SQL Server has a few functions that allow calculating a hash from a single value or multiple values. They could be very useful if they worked reliably. Unfortunately, they do not. This article shows how to use CHECKSUM and BINARY_CHECKSUM functions and why you should not rely on them. And I do not only mean the collision probability!
What is BINARY_CHECKSUM
select checksum(2), checksum('dfga', 4), checksum(getDate(), 'OVdovudwkda4', 'ddsdg')
The idea is to shorten the input parameters to a single value that is easy to compare.
If two sets have different checksums, it means that they are different.
It seems like a perfect solution when you have a table with multiple columns and you need a way to easily check which rows changed or to find duplicates. It should be enough to calculate a checksum for each row, save them somewhere and after a while do the same and compare the results. The rows for which the previous and the current checksums are different, have changed.
Collision probability problem
From mathematical point of view it is obvious that the same checksum does not imply identity of the rows. A checksum means shortening information from the input which is the same as loosing a part of it. For example 1024 bytes of information is shortened to 4 bytes (int). It must mean that many different inputs exist that produce the same checksum. Actually, for some (or even all) checksums there are infinite number of inputs that can be shortened to them using BINARY_CHECKSUM function.
Moreover, the collision probability is pretty high as there are only 4 bytes for a checksum in SQL Server.
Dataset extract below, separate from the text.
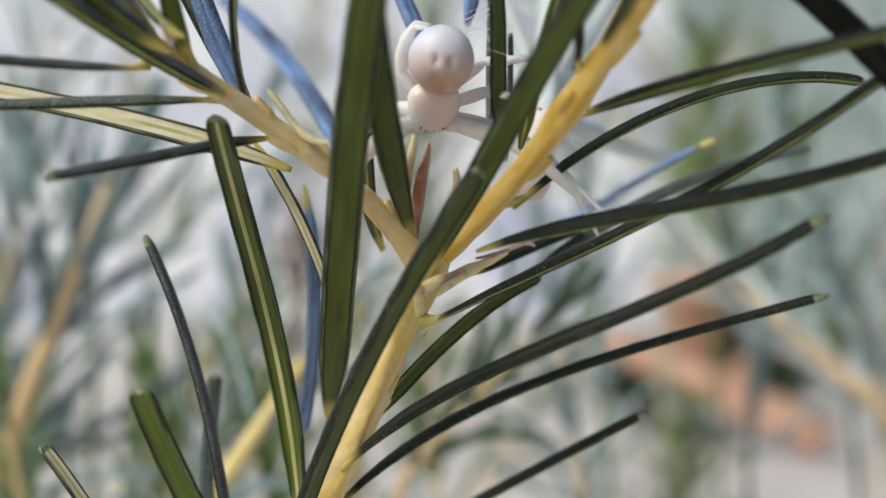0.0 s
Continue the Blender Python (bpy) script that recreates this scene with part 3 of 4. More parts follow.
    needle(sprig, (24.4, 130.7, -6.1), (30.5, 124.1, -2.7), (36.2, 118.4, 3.2), (39.4, 109.8, 6.4), 1.36, main, face=(-0.3, -0.6, 1), top=LEAF_GLARE, tipped=True)
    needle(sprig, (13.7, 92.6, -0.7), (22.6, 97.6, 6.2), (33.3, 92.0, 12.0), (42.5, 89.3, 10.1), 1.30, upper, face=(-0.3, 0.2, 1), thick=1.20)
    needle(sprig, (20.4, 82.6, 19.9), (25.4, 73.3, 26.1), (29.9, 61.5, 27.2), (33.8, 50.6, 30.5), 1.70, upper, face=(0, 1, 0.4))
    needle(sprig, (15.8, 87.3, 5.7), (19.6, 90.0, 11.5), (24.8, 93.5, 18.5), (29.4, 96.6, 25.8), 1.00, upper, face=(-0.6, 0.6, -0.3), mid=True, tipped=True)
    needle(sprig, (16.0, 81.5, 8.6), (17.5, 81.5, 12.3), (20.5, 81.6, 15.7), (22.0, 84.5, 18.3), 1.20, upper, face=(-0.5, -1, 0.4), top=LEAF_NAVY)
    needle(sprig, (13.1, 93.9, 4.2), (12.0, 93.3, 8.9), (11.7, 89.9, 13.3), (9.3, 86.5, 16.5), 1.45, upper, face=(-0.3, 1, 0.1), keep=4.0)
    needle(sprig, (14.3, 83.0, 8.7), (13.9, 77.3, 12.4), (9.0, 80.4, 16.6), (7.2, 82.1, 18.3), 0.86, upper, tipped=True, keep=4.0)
    needle(sprig, (9.9, 101.6, 9.7), (9.3, 104.5, 14.7), (7.2, 106.5, 20.1), (4.2, 107.2, 25.2), 1.65, main, face=(0.2, -1, 0.3), top=LEAF_GLARE)
    needle(sprig, (6.4, 110.5, 0.4), (2.7, 119.6, 12.1), (-0.7, 133.0, 19.8), (-3.1, 147.1, 24.5), 2.00, main, face=(0, -1, 0.3), top=LEAF_GLARE)
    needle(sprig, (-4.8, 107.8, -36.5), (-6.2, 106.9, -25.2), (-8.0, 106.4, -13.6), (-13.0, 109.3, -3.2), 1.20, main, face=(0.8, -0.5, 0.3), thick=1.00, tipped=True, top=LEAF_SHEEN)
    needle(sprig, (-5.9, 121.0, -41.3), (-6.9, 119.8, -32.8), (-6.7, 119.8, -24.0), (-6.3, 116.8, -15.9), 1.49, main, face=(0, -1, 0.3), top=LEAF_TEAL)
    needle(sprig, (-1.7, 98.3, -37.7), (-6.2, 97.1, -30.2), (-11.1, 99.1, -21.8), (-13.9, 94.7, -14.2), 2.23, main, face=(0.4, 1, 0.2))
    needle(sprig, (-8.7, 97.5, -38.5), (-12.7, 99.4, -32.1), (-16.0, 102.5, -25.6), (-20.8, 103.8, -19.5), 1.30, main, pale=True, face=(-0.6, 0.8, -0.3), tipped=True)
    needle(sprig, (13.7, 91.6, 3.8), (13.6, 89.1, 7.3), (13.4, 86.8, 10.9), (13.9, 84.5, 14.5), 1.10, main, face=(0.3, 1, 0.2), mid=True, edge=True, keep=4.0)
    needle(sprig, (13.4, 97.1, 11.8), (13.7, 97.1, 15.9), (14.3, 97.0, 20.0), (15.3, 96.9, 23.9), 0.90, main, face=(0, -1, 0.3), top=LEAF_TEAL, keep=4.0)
    needle(sprig, (13.4, 104.3, 15.2), (13.9, 104.3, 18.0), (14.4, 104.2, 20.8), (15.0, 104.2, 23.6), 1.30, main, face=(0, -1, 0.3), top=LEAF_GLARE, keep=4.0)
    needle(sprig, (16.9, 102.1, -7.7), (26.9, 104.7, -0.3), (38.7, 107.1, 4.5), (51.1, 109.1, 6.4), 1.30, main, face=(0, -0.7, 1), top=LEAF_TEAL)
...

Sign of numbers with decimal part
The probability is not the worst problem of BINARY_CHECKSUM in my opinion. There are ways to build different inputs with the same checksum on purpose. One of the methods is changing a sign of a number with a decimal part.
select binary_checksum(2, 2.1), binary_checksum(2, -2.1)
select binary_checksum(1000.23), binary_checksum(-1000.23)
What is interesting, if the number is an integer, the checksums are different.
BINARY_CHECKSUM uses only first 255 characters of data that is varchar(max). It means that only the first 255 characters have to be the same to give the same checksum.
declare @text nvarchar(max) = 'abcdefghijklmnoprstuvwxyzabcdefghijklmnoprstuvwxyzabcdefghijklmnoprstuvwxyzabcdefghijklmnoprstuvwxyzabcdefghijklmnoprstuvwxyzabcdefghijklmnoprstuvwxyzabcdefghijklmnoprstuvwxyzabcdefghijklmnoprstuvwxyzabcdefghijklmnoprstuvwxyzabcdefghijklmnoprstuvwxyzabcdefghijklmnoprstuvwxyzabcdefghijklmnoprstuvwxyz'
binary_checksum(@text + '123')
The second text is not only different, it is even longer but the checksum is the same.
The same checksum does not imply the same input
Checksums can be used only in one direction - if the checksums are different, the inputs are different. The same checksums mean nothing and collisions are not as rare as they seem to be.
If you decide to use CHECKSUM or BINARY_CHECKSUM in SQL Server, you must remember about the issues above. Unfortunately, they are inappropriate for many applications e.g. finding changed rows - they may skip some modifications.